A Vatican spokesman today called a report "not credible" charging that a cleric hand-picked by Pope Francis to reform the troubled Vatican bank led a double life while serving as a papal diplomat in Uruguay a little more than a decade ago, including having a live-in male companion and visiting gay bars.

The charges appeared in a report published today by veteran Italian journalist Sandro Magister for the magazine L'Espresso. They concern Msgr. Battista Ricca, a veteran Vatican diplomat appointed June 15 to serve as the pope's "prelate," or representative, at the Vatican bank.

Jesuit Fr. Federico Lombardi, the Vatican spokesman, issued a statement to journalists calling the report "not credible."

L'Espresso swiftly replied with an acerbic statement "confirming point by point" the details in Magister's story, which it said had been "confirmed by primary sources."

The magazine's statement also claimed the charges in Magister's piece were judged by the Vatican at the time to be sufficiently serious as to warrant Ricca's removal from Uruguay.

On background, a senior Vatican official told NCR this morning that "the pope has listened to everyone and has confidence in Ricca."

Ricca, 57, is a veteran Vatican diplomat who served in a variety of posts before returning to Rome and taking over as the director of Vatican residences, including the Casa Santa Marta, where Pope Francis now resides.

The Magister report focuses on Ricca's brief period in Uruguay in the late 1990s and early 2000s. According to the report, when Ricca arrived, he arranged for a male friend and captain in the Swiss army to live with him in the embassy. The report says the "intimacy" of their relations created a scandal.

Magister also suggests Ricca visited "meeting places" for homosexuals in Montevideo, at one point getting beat up, and that on another occasion he brought a "young man" back to the embassy and ended up getting trapped in an elevator with him overnight.

None of the accusations in Magister's report appear to constitute criminal conduct or sexual abuse, and there is no suggestion Ricca ever faced civil charges in Uruguay.

Magister asserts all this was well known in Uruguay but was deliberately omitted from Ricca's Vatican record, so Francis learned of the charges only after appointing Ricca to his position at the Vatican bank.

Magister also links the alleged scrubbing of Ricca's file to the purported existence of a "gay lobby" in the Vatican -- a phrase reportedly used by Francis himself in a June 6 private session with leaders in religious life from Latin America.

The L'Espresso statement this morning said rather than issuing "improbable and improvident denials," the Vatican should consult its own documentation as well as materials from the civil authorities in Uruguay. The statement also said "numerous bishops, priests, religious and laity" in Uruguay were "direct witnesses" to Ricca's behavior and "are ready to give testimony."
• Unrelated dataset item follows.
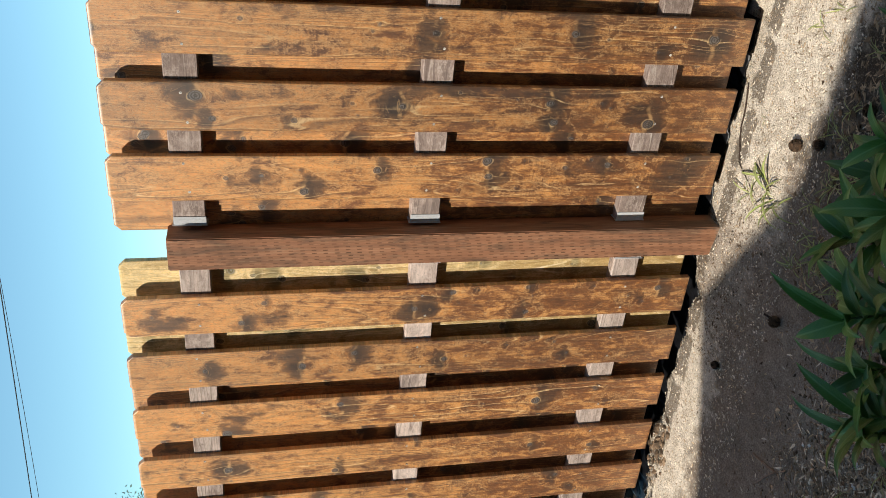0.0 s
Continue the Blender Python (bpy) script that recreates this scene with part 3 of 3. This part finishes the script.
# ---- plants in the shade ----
def leaf_mesh(name, length, width, droop, fold, material, seg=9, wave=0.0):
    """A lance-shaped leaf from its base at the origin along +y, curving down."""
    verts, faces = [], []
    y = z = 0.0
    for i in range(seg + 1):
        t = i / seg
        w = width / 2 * (math.sin(math.pi * min(1.0, t * 0.93 + 0.07) ** 0.8) ** 0.9 if t < 1 else 0.0)
        w = max(w, 0.0006)
        a = 0.25 - droop * t * t
        if i:
            y += length / seg * math.cos(a)
            z += length / seg * math.sin(a)
        wv = wave * math.sin(t * 9)
        for s, up in ((-1, fold), (-0.5, fold * 0.45), (0, 0), (0.5, fold * 0.45), (1, fold)):
            verts.append((s * w, y, z + up * w + (wv * abs(s) if abs(s) == 1 else 0) * w))
    for i in range(seg):
        for k in range(4):
            faces.append((i * 5 + k, i * 5 + k + 1, (i + 1) * 5 + k + 1, (i + 1) * 5 + k))
    n = len(verts)
    verts += [(x, yy, zz - 0.0006) for x, yy, zz in verts]
    faces += [tuple(n + v for v in f[::-1]) for f in faces]
    return mesh_of(name, verts, faces, material, True)


LEAVES = [leaf_mesh("leaf", l, w, d, f, LEAF, wave=0.15) for l, w, d, f in ((0.21, 0.048, 0.7, 0.3), (0.19, 0.054, 1.0, 0.25), (0.23, 0.046, 0.6, 0.35), (0.16, 0.044, 1.3, 0.3))]


def leafy_plant(x, y, height, n, rng, lean=(0.0, 0.0)):
    z = ground_z(x, y)
    plant = tagged(new("leafy_plant"), "dark green leafy perennial with lance-shaped leaves in shade", "plant", "leafy plants by the path")
    plant.matrix_basis = pose(x, y, z)
    pts = [(lean[0] * t * t, lean[1] * t * t, height * t - 0.02) for t in (0, 0.3, 0.6, 0.85, 1)]
    v, f = tube(pts, [0.005, 0.0045, 0.004, 0.003, 0.002], 6)
    part("stem", mesh_of("stem", v, f, STEM, True), plant)
    for k in range(n):
        t = 0.25 + 0.75 * (k + 0.5) / n
        yaw = k * 137.5 + rng.uniform(-25, 25)
        up = rng.uniform(-5, 20) + 38 * max(0, t - 0.6) / 0.4
        s = rng.uniform(0.8, 1.1) * (1.0 - 0.25 * t)
        part("leaf", rng.choice(LEAVES), plant, pose(lean[0] * t * t, lean[1] * t * t, height * t - 0.02, 0, 0, yaw) @ pose(0, 0, 0, up, rng.uniform(-25, 25), 0) @ Matrix.Scale(s, 4))
    return plant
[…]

If the charges against Ricca are confirmed, it could be an embarrassment for Francis' reform efforts.

The pope recently created a commission to investigate the Vatican bank,; at more or less the same amount, a former Vatican accountant was arrested by Italian authorities for alleged involvement in a cash-smuggling plot. Francis also accepted the resignations of the bank's two top day-to-day administrators, who currently face a civil probe in Italy for alleged money-laundering.

On background, some Vatican sources this morning suggested the leaks about Ricca's past may be coming from people opposed to reform, describing Ricca as "non-ambitious" and sincerely interested in implementing the pope's vision.